Task description -> Set down each line of the material that follows, exactly, with no pictures.
━━━ Information provided
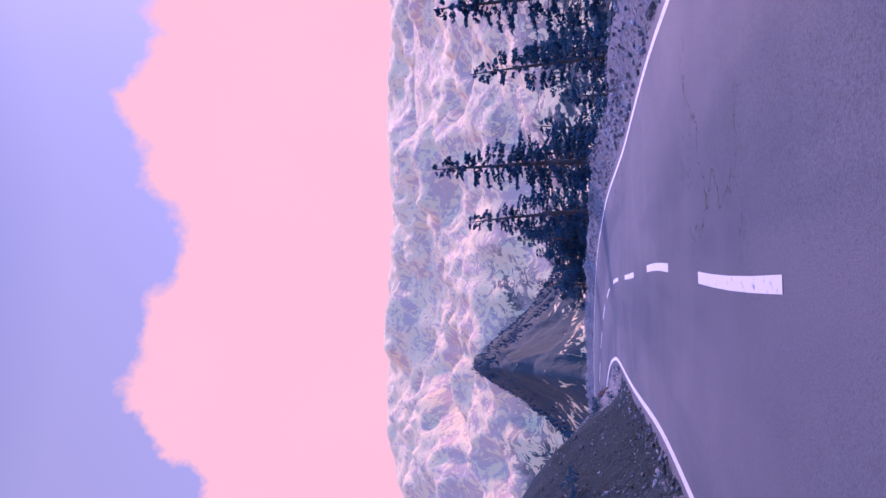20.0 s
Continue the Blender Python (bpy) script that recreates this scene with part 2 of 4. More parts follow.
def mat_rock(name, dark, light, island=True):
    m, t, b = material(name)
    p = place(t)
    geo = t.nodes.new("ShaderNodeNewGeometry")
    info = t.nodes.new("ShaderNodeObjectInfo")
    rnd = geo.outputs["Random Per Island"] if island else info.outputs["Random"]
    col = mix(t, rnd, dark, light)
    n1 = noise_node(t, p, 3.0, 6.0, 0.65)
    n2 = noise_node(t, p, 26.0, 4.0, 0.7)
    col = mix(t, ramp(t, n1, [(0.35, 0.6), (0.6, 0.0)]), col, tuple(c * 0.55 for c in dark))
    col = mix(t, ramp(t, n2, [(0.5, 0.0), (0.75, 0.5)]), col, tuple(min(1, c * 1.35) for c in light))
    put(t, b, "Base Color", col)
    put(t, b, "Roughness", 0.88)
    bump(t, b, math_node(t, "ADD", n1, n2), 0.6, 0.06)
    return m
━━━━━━
Exercise output ->
20.0 s
Continue the Blender Python (bpy) script that recreates this scene with part 2 of 4. More parts follow.
def mat_rock(name, dark, light, island=True):
    m, t, b = material(name)
    p = place(t)
    geo = t.nodes.new("ShaderNodeNewGeometry")
    info = t.nodes.new("ShaderNodeObjectInfo")
    rnd = geo.outputs["Random Per Island"] if island else info.outputs["Random"]
    col = mix(t, rnd, dark, light)
    n1 = noise_node(t, p, 3.0, 6.0, 0.65)
    n2 = noise_node(t, p, 26.0, 4.0, 0.7)
    col = mix(t, ramp(t, n1, [(0.35, 0.6), (0.6, 0.0)]), col, tuple(c * 0.55 for c in dark))
    col = mix(t, ramp(t, n2, [(0.5, 0.0), (0.75, 0.5)]), col, tuple(min(1, c * 1.35) for c in light))
    put(t, b, "Base Color", col)
    put(t, b, "Roughness", 0.88)
    bump(t, b, math_node(t, "ADD", n1, n2), 0.6, 0.06)
    return m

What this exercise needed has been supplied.